Hellbroth? Nah. Just an interesting sunrise.

Well, it seems Europe’s largest nuclear power plant didn’t become Satan’s Hot Tub overnight. So we got that going for us, which is nice.

According to The New York Times:

International monitors said early Friday that there was no immediate sign that radiation had leaked from the Zaporizhzhia plant. The Ukrainian emergency services agency said the fire had been contained to a training facility on the perimeter of the complex.

Oh, good. But wait, there’s more:

The company that oversees the complex, Energoatom, warned that any statements being made by workers from the time of the [Russian] takeover could be being made under duress. The company also warned against trusting statements from local officials.

Clearly we are in for many more interesting early mornings pre-coffee as Voldemort Putin continues doing the bidding of the Union of Soviet Socialist Voices in his head.

Our collective ignorance about this fellow, his notions, motivations, and base of support, is maddening. Noting the attack on the Zaporizhzhia complex last night I kept my big yap shut, crossing my fingers and hoping that Europe would not find itself suffering the sort of steep decline in tourism that comes with your basic nuclear disaster.

Because what is there to say? Beyond “We don’t know what the fuck he’s up to” and “There isn’t much we can do about it,” that is?

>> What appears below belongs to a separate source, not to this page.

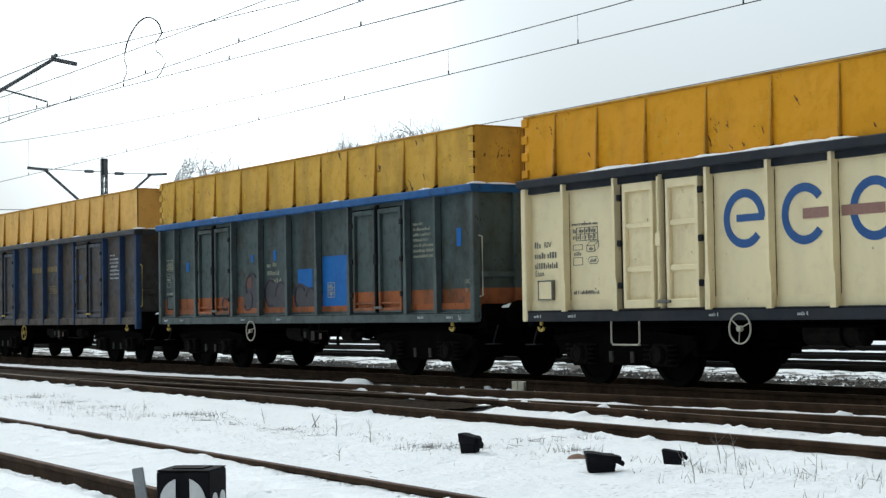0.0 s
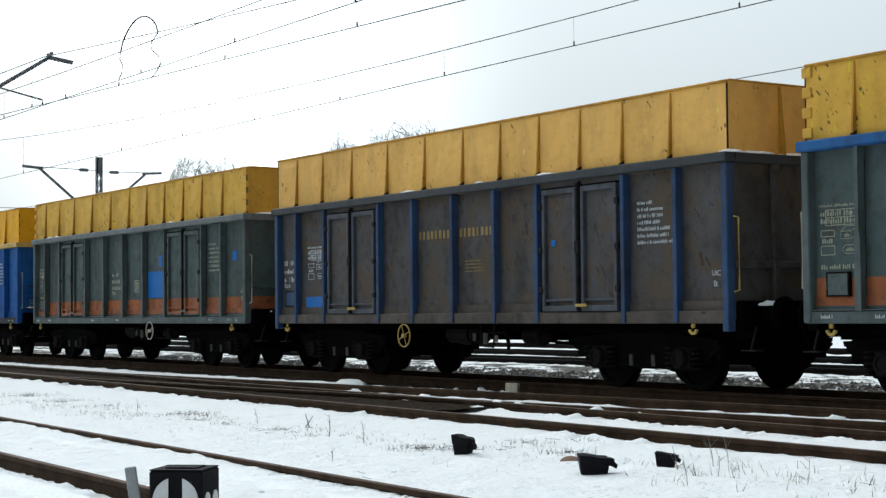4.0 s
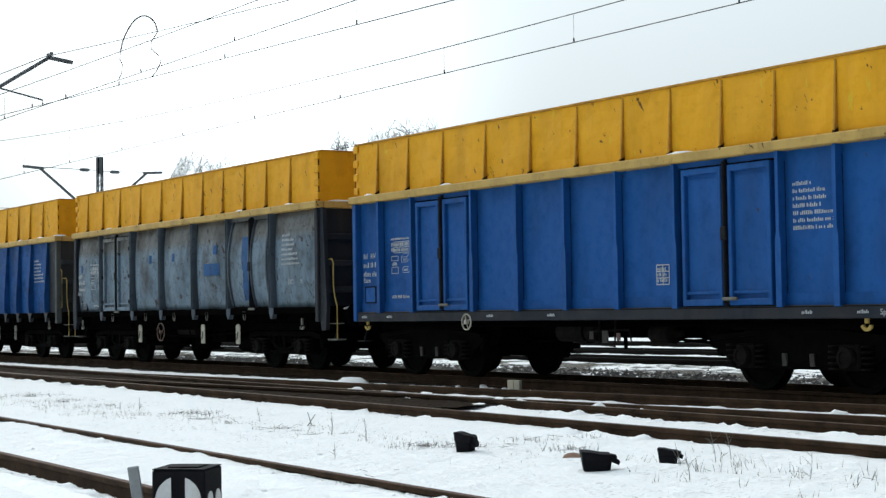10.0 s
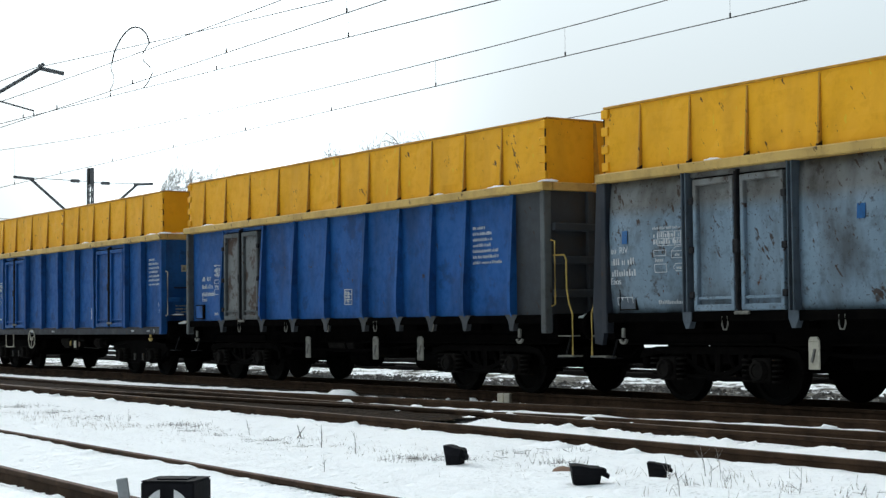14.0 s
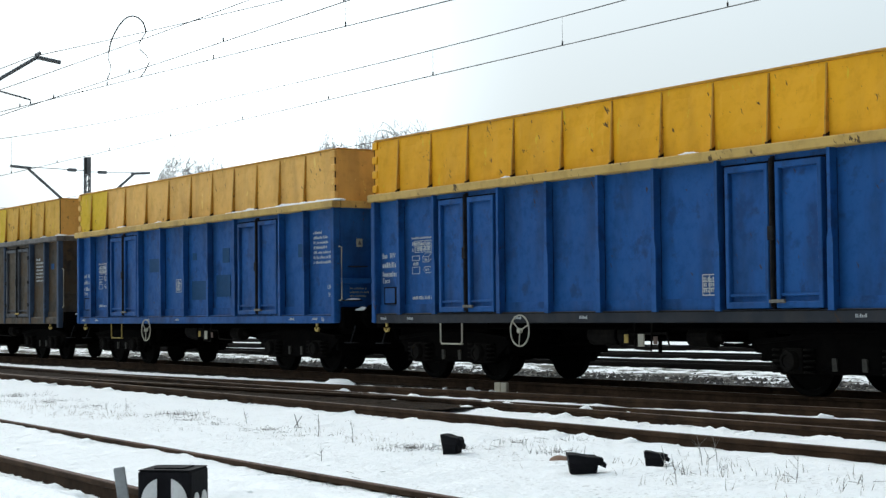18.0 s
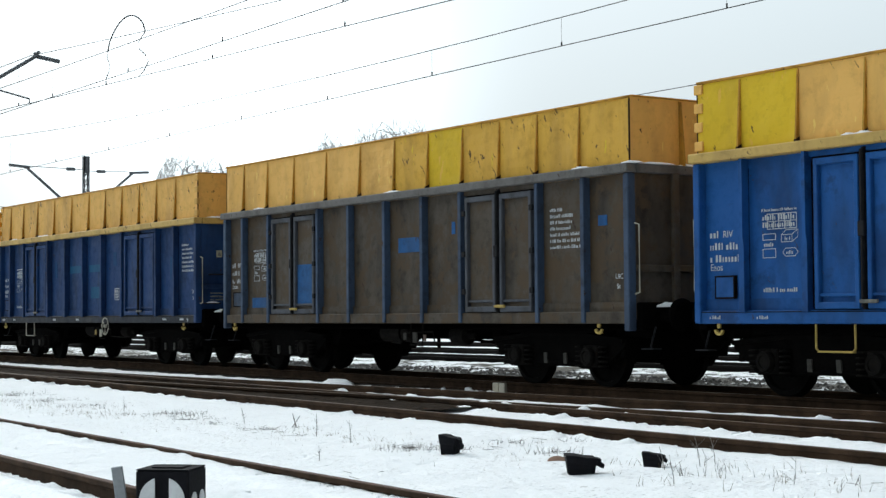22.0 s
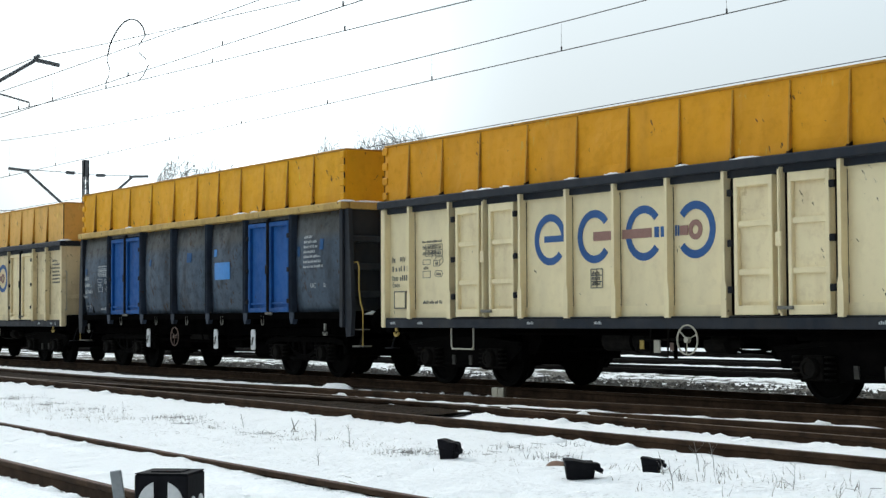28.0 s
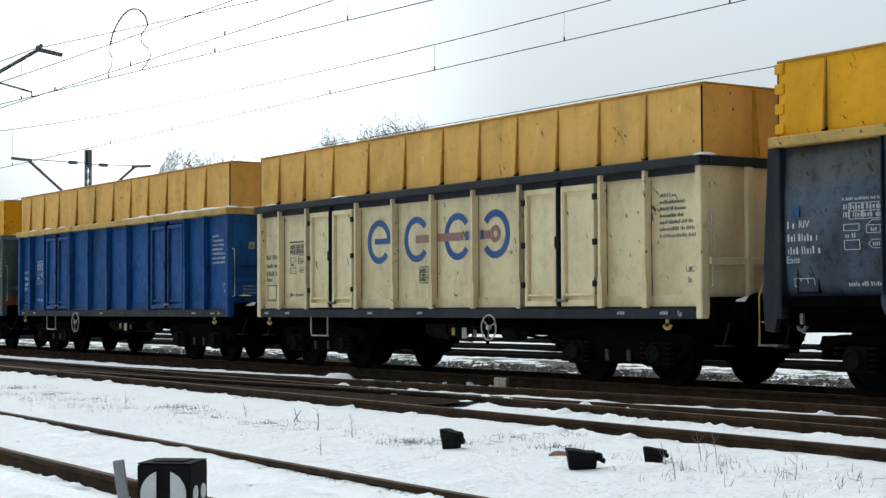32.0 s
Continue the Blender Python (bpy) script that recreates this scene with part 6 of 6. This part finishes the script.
def motions():
    """The train rolls past; its wheels turn with it."""
    steps = [k / 2 for k in range(65)]
    for i, w in enumerate(WAGONS):
        walk(w, [(t, pose(travel(t) - PITCH * i, TRACK_Y, 0)) for t in steps])
    fine = [k / 10 for k in range(321)]
    turns = [(t, math.degrees(travel(t) / 0.46) % 360) for t in fine]
    for w, xa in WHEELSETS:
        walk(w, [(t, Matrix.Translation((xa, 0, 0.46)) @ Matrix.Rotation(radians(a), 4, "Y")) for t, a in turns])


motions()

Over at The Atlantic Tom Nichols makes the case for staying calm.

The day may come, and sooner than we expect, when we have to fight in Europe, with all the risks that entails. If we are to plunge into a global war between the Russians and the West, however, it needs to be based on a better calculus than pure rage.

Sanctions and military assistance short of actual war with Russia will not save Kyiv, he concedes. But neither will letting this smirking Cossack goad the West into giving him anything that will cause the Russian people to back him up instead of knocking him over.

Russians seem to have an endless capacity for enduring suffering. But every pot bubbles over sooner or later if the fire gets too hot for too long.